▸ **What you need to do**: Reproduce exactly the lines from the top of the records below through the line holding "return Matrix.Translation(eye) @".
+ + + +
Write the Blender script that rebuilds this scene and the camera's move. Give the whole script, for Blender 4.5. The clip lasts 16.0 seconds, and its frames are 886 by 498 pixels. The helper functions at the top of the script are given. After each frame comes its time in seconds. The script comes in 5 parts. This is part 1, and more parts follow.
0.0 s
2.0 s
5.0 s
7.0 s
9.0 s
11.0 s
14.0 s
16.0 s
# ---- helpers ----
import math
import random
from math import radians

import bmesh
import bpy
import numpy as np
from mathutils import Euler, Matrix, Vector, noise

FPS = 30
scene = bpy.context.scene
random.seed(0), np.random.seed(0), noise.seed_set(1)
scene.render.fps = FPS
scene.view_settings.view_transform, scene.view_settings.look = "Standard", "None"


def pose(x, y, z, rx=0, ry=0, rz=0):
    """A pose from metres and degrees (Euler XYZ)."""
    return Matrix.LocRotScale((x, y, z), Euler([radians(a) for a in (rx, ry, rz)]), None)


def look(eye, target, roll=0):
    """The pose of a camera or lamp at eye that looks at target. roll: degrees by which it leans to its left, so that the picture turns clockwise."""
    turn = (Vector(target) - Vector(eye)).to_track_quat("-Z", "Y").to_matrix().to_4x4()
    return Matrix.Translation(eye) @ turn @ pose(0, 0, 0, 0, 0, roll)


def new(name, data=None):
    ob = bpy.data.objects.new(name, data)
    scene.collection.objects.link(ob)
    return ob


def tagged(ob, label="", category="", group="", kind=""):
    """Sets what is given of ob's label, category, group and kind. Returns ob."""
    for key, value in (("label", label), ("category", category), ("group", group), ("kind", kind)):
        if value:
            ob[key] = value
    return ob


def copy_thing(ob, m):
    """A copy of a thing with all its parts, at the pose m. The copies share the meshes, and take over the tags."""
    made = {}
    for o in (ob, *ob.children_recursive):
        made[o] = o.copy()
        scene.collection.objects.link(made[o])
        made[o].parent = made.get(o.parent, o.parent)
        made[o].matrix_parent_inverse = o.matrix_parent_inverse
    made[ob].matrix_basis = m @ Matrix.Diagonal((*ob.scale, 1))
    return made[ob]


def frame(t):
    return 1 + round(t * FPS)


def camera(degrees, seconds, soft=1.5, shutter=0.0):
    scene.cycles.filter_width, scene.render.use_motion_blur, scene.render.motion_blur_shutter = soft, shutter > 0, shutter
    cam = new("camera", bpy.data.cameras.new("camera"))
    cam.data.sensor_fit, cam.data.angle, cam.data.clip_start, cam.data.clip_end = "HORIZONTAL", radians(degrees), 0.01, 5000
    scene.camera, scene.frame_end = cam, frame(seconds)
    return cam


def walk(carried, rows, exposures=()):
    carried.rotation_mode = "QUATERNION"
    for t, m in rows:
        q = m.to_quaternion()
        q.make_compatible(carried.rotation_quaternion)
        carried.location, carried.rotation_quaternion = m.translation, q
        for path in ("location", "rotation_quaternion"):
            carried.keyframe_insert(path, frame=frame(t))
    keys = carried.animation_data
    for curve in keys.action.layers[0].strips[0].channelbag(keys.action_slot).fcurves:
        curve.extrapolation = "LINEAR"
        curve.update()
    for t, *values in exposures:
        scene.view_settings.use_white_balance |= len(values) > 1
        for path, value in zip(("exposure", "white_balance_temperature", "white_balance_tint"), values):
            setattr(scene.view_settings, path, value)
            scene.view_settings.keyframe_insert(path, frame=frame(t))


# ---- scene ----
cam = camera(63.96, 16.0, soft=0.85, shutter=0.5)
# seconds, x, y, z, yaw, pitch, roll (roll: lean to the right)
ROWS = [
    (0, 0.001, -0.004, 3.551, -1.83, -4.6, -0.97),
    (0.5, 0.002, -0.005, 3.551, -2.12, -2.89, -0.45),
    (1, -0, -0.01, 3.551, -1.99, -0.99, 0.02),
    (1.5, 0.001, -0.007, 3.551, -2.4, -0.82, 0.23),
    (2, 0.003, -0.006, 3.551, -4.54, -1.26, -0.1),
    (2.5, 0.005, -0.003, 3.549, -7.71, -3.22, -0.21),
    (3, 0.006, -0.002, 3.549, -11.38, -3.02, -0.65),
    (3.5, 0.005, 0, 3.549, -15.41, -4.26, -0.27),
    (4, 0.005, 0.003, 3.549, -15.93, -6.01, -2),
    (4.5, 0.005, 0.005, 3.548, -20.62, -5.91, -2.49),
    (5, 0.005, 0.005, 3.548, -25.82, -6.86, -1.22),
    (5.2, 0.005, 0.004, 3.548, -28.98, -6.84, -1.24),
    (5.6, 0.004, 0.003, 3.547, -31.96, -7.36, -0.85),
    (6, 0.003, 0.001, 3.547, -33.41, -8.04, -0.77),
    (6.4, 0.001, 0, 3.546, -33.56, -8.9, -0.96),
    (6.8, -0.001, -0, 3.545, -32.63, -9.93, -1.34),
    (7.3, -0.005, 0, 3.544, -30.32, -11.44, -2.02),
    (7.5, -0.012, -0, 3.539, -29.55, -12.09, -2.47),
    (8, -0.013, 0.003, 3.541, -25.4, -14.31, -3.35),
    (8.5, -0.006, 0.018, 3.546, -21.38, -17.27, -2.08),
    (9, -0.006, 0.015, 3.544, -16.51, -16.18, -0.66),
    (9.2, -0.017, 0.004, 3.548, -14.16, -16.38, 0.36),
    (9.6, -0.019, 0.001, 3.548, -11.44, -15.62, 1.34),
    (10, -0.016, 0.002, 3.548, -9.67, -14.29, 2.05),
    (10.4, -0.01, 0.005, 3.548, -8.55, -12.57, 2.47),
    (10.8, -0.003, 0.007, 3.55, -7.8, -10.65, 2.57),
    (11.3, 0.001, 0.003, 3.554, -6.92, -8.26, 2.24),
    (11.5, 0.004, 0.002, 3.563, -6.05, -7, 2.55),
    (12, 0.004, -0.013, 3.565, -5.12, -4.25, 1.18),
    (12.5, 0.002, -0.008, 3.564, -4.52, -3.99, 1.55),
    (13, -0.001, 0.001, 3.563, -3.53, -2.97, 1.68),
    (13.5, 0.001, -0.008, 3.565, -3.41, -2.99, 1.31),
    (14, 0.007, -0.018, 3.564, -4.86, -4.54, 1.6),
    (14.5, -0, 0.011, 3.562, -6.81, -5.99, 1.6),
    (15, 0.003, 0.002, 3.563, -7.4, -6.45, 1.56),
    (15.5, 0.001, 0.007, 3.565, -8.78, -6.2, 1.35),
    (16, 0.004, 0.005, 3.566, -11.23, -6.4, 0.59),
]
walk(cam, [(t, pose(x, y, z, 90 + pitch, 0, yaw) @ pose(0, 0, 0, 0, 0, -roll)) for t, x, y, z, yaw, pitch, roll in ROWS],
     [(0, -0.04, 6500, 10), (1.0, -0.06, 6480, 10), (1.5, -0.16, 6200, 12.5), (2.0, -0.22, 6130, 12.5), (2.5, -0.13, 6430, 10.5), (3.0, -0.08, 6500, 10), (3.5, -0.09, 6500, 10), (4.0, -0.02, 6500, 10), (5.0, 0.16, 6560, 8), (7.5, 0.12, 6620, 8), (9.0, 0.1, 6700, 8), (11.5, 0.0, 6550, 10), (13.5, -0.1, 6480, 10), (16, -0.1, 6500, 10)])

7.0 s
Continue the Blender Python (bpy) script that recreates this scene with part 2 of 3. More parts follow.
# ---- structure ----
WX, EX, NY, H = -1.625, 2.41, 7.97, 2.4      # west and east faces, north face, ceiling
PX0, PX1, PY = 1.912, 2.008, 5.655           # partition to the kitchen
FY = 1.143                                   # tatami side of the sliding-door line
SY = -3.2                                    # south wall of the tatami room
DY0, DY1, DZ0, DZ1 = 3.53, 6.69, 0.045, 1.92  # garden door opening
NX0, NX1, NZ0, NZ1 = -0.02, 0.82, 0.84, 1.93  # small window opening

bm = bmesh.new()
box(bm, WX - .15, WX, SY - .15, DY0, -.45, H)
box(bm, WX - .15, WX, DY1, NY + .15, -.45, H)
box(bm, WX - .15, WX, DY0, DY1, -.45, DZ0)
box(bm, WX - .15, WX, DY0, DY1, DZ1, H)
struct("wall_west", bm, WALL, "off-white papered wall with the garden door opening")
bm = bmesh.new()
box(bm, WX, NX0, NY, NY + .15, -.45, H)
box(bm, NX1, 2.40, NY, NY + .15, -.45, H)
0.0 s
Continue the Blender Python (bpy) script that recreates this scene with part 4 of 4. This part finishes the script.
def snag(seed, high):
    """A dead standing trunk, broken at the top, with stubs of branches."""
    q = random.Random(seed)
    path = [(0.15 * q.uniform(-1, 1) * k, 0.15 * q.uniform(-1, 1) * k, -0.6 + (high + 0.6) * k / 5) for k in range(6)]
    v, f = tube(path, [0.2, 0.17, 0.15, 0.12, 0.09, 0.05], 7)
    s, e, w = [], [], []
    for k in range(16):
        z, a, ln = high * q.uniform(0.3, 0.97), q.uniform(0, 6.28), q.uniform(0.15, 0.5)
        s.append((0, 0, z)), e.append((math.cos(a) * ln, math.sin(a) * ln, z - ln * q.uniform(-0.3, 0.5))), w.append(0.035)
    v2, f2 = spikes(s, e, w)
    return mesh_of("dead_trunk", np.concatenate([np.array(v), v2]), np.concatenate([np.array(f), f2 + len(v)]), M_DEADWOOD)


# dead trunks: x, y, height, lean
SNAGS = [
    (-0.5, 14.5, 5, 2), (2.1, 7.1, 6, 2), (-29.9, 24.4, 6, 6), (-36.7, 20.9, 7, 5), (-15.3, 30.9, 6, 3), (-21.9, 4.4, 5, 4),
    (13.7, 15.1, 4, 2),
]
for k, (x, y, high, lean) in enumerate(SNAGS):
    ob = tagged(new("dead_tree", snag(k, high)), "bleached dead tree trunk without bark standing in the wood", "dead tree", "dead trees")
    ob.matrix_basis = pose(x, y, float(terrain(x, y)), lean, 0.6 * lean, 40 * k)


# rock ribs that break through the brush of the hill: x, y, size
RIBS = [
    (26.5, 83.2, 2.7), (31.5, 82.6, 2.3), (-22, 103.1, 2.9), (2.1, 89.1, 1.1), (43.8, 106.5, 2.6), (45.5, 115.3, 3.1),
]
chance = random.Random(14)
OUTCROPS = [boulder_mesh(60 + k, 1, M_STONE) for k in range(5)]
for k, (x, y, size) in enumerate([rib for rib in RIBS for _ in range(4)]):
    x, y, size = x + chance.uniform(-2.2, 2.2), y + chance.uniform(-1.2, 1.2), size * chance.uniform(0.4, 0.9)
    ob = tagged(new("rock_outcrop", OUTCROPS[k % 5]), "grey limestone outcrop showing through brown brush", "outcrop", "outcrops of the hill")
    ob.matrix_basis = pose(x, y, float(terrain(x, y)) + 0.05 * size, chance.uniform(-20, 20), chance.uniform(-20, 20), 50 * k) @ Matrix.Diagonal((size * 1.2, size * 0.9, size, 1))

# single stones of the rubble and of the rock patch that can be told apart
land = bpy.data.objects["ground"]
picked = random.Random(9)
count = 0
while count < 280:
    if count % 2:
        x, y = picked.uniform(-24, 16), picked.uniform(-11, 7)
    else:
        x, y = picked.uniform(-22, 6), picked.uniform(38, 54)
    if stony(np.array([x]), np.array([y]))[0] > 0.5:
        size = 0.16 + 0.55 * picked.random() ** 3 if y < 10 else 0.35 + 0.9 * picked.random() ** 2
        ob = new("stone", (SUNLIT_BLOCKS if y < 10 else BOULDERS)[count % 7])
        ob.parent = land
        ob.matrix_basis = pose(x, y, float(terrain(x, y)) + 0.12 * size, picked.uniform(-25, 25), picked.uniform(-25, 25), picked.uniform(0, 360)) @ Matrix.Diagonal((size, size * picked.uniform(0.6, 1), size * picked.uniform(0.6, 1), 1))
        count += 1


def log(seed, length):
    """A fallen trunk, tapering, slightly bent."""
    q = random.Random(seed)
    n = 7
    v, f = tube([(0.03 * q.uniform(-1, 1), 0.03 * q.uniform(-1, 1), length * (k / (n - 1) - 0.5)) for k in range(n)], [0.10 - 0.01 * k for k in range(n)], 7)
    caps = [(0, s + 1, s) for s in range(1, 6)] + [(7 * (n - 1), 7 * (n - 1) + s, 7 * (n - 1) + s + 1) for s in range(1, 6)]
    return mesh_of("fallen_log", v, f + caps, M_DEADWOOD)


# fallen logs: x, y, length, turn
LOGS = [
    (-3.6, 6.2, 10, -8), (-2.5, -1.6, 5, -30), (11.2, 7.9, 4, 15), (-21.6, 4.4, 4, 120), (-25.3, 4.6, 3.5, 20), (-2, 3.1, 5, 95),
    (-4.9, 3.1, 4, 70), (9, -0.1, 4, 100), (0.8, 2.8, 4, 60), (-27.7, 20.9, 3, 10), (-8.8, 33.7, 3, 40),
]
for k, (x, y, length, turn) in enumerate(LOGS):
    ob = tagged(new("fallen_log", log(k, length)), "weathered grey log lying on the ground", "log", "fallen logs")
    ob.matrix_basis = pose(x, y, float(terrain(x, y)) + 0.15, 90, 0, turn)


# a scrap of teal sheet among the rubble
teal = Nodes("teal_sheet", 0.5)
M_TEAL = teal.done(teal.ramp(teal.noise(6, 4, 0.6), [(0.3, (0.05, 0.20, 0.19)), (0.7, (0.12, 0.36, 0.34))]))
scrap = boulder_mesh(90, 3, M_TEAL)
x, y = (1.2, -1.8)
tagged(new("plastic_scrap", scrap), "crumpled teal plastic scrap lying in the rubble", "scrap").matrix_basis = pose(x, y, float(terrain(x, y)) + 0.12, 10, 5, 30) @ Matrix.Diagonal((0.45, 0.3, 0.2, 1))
+ + + +
▸ **Solution**:
Write the Blender script that rebuilds this scene and the camera's move. Give the whole script, for Blender 4.5. The clip lasts 16.0 seconds, and its frames are 886 by 498 pixels. The helper functions at the top of the script are given. After each frame comes its time in seconds. The script comes in 5 parts. This is part 1, and more parts follow.
0.0 s
2.0 s
5.0 s
7.0 s
9.0 s
11.0 s
14.0 s
16.0 s
# ---- helpers ----
import math
import random
from math import radians

import bmesh
import bpy
import numpy as np
from mathutils import Euler, Matrix, Vector, noise

FPS = 30
scene = bpy.context.scene
random.seed(0), np.random.seed(0), noise.seed_set(1)
scene.render.fps = FPS
scene.view_settings.view_transform, scene.view_settings.look = "Standard", "None"


def pose(x, y, z, rx=0, ry=0, rz=0):
    """A pose from metres and degrees (Euler XYZ)."""
    return Matrix.LocRotScale((x, y, z), Euler([radians(a) for a in (rx, ry, rz)]), None)


def look(eye, target, roll=0):
    """The pose of a camera or lamp at eye that looks at target. roll: degrees by which it leans to its left, so that the picture turns clockwise."""
    turn = (Vector(target) - Vector(eye)).to_track_quat("-Z", "Y").to_matrix().to_4x4()
    return Matrix.Translation(eye) @ turn @ pose(0, 0, 0, 0, 0, roll)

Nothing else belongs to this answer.